Ayende @ Rahien

Refunds available at head office

Errors are part of your experience

The NH Prof website is running on Rhino Service Bus. I decided that this is a great time to test Rhino Service Bus for real, and I built the website on top of it. Even the order processing is done on top of RSB.

But that isn't what I wanted to talk about today. I wanted to talk about errors, and how important they are. In this case, I screwed up when I build the error reporting capability for NH Prof, which means that if you tried to report an error back, you would get a nasty 404 and I would get nada as feedback.

The actual fault is not relevant, and it is fixed already, so hopefully you'll forgive me for having bugs in a beta product.

What I really wanted to talk about was how I fixed the issue. Remember, this is the production machine, and I have no debugger there. What I did was go to the MSMQ interface, go to the back end queue and take a peek in the errors sub queue, where I got to see the following:

image

The first message is the original one, the second is the error description for it. When I opened it, I could see that the error was "AyendeIsStupidException", which explained exactly what went wrong, and I was able to quickly resolve the issue by buying more IQ on eBay. I then moved the message back to the main queue, and got the email that I expected about the problem with NH Prof.

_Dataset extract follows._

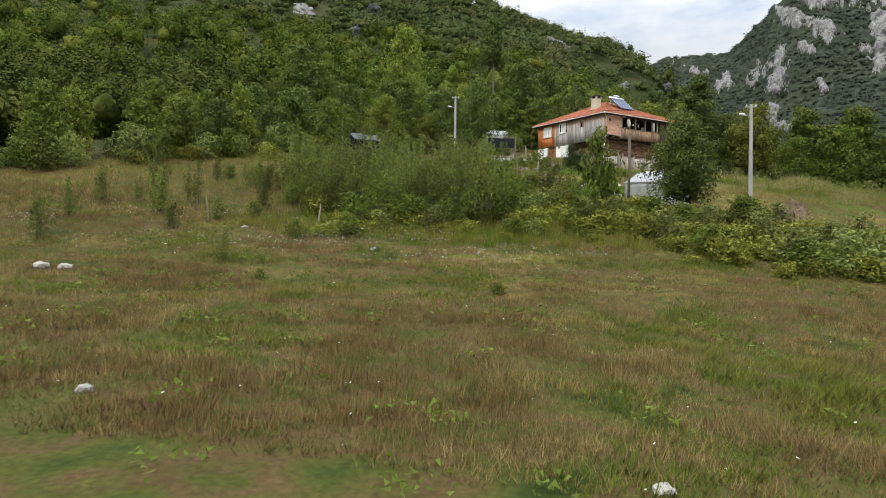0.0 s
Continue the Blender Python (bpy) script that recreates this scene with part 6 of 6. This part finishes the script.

A few important points about this:

  • No debugging
  • No hunting through the logs
  • No custom tools. Rhino Service Bus Profiler doesn't exist (yet).
  • In your face, explicit and very quick troubleshooting experience.

Error handling was an explicit design goal when I set to build Rhino Service Bus, and I am happy to be able to say that so far, it is proving that it is working, and is definitely worth the time I spent in it.

Comments

Jason Whitehorn
01/03/2009 01:56 PM by
Jason Whitehorn

In the past I've used log4net for logging, which works OK. But log files often have a way of becoming burdensome to wade through, so more often than not important errors are not seen.

This is definitely an interesting take on the idea of logging. Are you (or have you thought about) using message priority to represent the error severity so that more critical errors bubble to the top?

Demis
01/03/2009 02:25 PM by
Demis

I've been using ActiveMQ for some time now to store error requests as well. I wrap them up in a SOAP Fault storing details about the error as well as the 'error request'.

The benefit of using MQ's for error handling is that you can deal with your errors programmatically, i.e. once you have fixed the bug that caused the error you can replay the 'error request' to ensure it works and if its a 'Store Message' its still processed (i.e. Store and forward) so you don't lose any important messages.

Steve
01/03/2009 04:09 PM by
Steve

I hope to see you continue to update the Rhino Service Bus and it's sample (dummies like me need samples... lol) - it's a great setup and I'm looking forward to adding this capability into my applications

Ayende Rahien
01/03/2009 08:30 PM by
Ayende Rahien

Jason,

No, I am not.

A failure is a failure is a failure.

It depends on the semantics of the app to decide what to do with it.

Rhino Service Bus simply make sure that the information is accessible and easy to view.

Ayende Rahien
01/03/2009 08:32 PM by
Ayende Rahien

Demis,

Absolutely. I was able to replay all failed transactions!

Ayende Rahien
01/03/2009 08:35 PM by
Ayende Rahien

Steve,

I intend to do so, but I am trying to juggle quite a few balls at the moment.

It will get there, but it will take time

Comments have been closed on this topic.